Would HB148 repeal hurt taxpayers?
Question: would repeal of HB148 (education vouchers) harm taxpayers? Maybe, maybe not.
We've always supported means-tested education vouchers because they are a good deal for taxpayers, parents, and students.
- Choice allows parents to find education options that are best suited for their children.
- Competition improves the quality of public schools.
- Diverting a portion of public school enrollment to the private sector at a lower cost than taxpayers would have to spend to educate these children in district schools is a benefit for school districts and taxpayers, including those taxpayers whose children stay in public schools and those who don't have any children.
By promoting a referendum to repeal HB148 (education vouchers), the National Education Association's local affiliate is trying to undo the good work that Gov. Huntsman and the Utah Legislature have done for the taxpayers of the state.
However, even though vouchers are good policy, would a repeal of HB148 be a bad thing for taxpayers? That depends. Repealing HB148 would not repeal vouchers because HB174 supersedes HB148. However, some elements of HB148 would be repealed, particularly so-called mitigation funds for school districts. This would actually make the voucher law better.
Are "mitigation" funds justified?
Vouchers will not financially harm public schools which means so-called "mitigation" funds won't be needed. In FY2008, school districts will be spending about $7,500 per student, including capital and debt service. Nearly all of this cost is variable. That is, as enrollment growth is slowed in growing districts or enrollment decreases in declining districts due to vouchers, district costs would be less than they otherwise would be. Growing districts won't have to hire as many teachers or build as many schools as they otherwise would. Clearly, so-called "fixed costs" are not an issue with growing districts. Instead of spending $7,500 per student, taxpayers would be spending on average about $2,000 per voucher student that is diverted to the private sector.
Declining districts can also reduce so-called fixed costs by shifting school boundaries and/or consolidating schools (which they are already doing). Also, if enrollment declines, districts won't need as many teachers. Don't worry about teachers losing their jobs. The growing districts will make sure that there will be plenty of jobs for teachers, even if enrollment growth in growing districts is slowed due to vouchers.
Bottom line: by diverting students to the private sector at an average cost of $2,000 per student, districts will have more money to spend per student for those students remaining in the public system.
But didn't the legislative fiscal analyst say this would cost $450 million over thirteen years?

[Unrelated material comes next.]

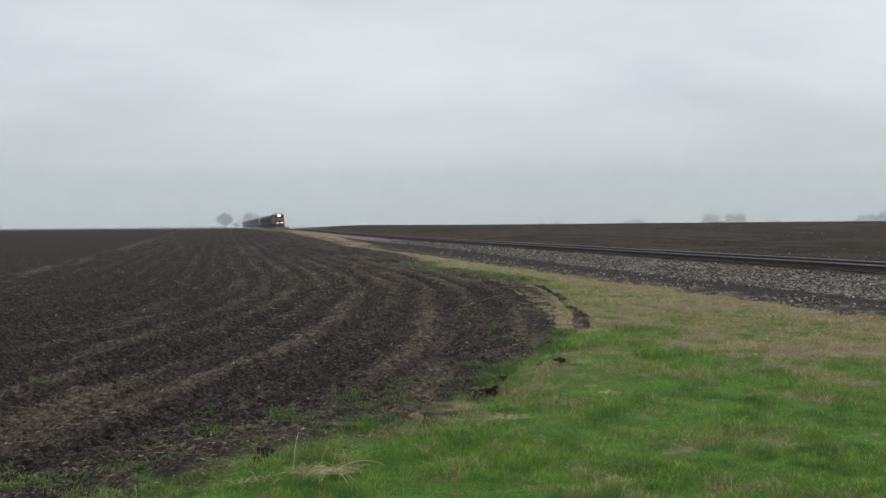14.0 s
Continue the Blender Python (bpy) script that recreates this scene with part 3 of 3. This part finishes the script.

The Legislature's projected fiscal impact included only the costs of providing vouchers, but the projection did not include the other half of the equation: the school districts' reduced costs due to diverting enrollment to the private sector. The legislative fiscal analyst admits that there are significant variable costs but did not include these costs in the model.
But what about students already in private schools? Where are the savings for districts when these students get vouchers?
The ultra worst case scenario would be that only existing private school students would use the voucher, and maybe a small amount of switchers on top of that. Under HB148 and HB174, voucher eligibility for existing private school students is phased in over thirteen years. However, even if all current private school students were immediately eligible for the voucher, the fiscal impact would be small.
According to the Utah State Office of Education, there are currently (FY2007) 16,386 students in private schools. Opponents of vouchers have always argued that private school students come from rich families, which means that they would only be eligible for a $500 voucher. Therefore, 16,386 students multiplied by $500 equals $8.2 million. We'll round this up to $9 million to account for the worst case possibility that a handful of public school students switch but not enough students to allow school districts to reduce costs.
In FY2008, Utah school districts will spend at least $4 billion (again, including capital and debt service). A $9 million reduction in revenues would be 0.22% of total costs, and this is the ultra-worst case scenario.
Realistically, thousands of students will switch to the private sector, and the private sector currently has the capacity to increase their enrollment by several thousand students without having to build more facilities. If 3,000 students switch, taxpayers will save about $5,000 per student, or about $15 million in total, which more than offsets the $8.2 million cost of providing all current existing private school students with a $500 voucher.
As demand for private schools increases, the private school supply will also increase. Expanding private school capacity is not difficult, and much of the expansion will come from existing private school providers.
Fiscal conservatives are in a bind. How do we support the repeal of HB148 -- which improves the voucher law by getting rid of the so-called and unnecessary mitigation funds -- without sounding like we oppose vouchers?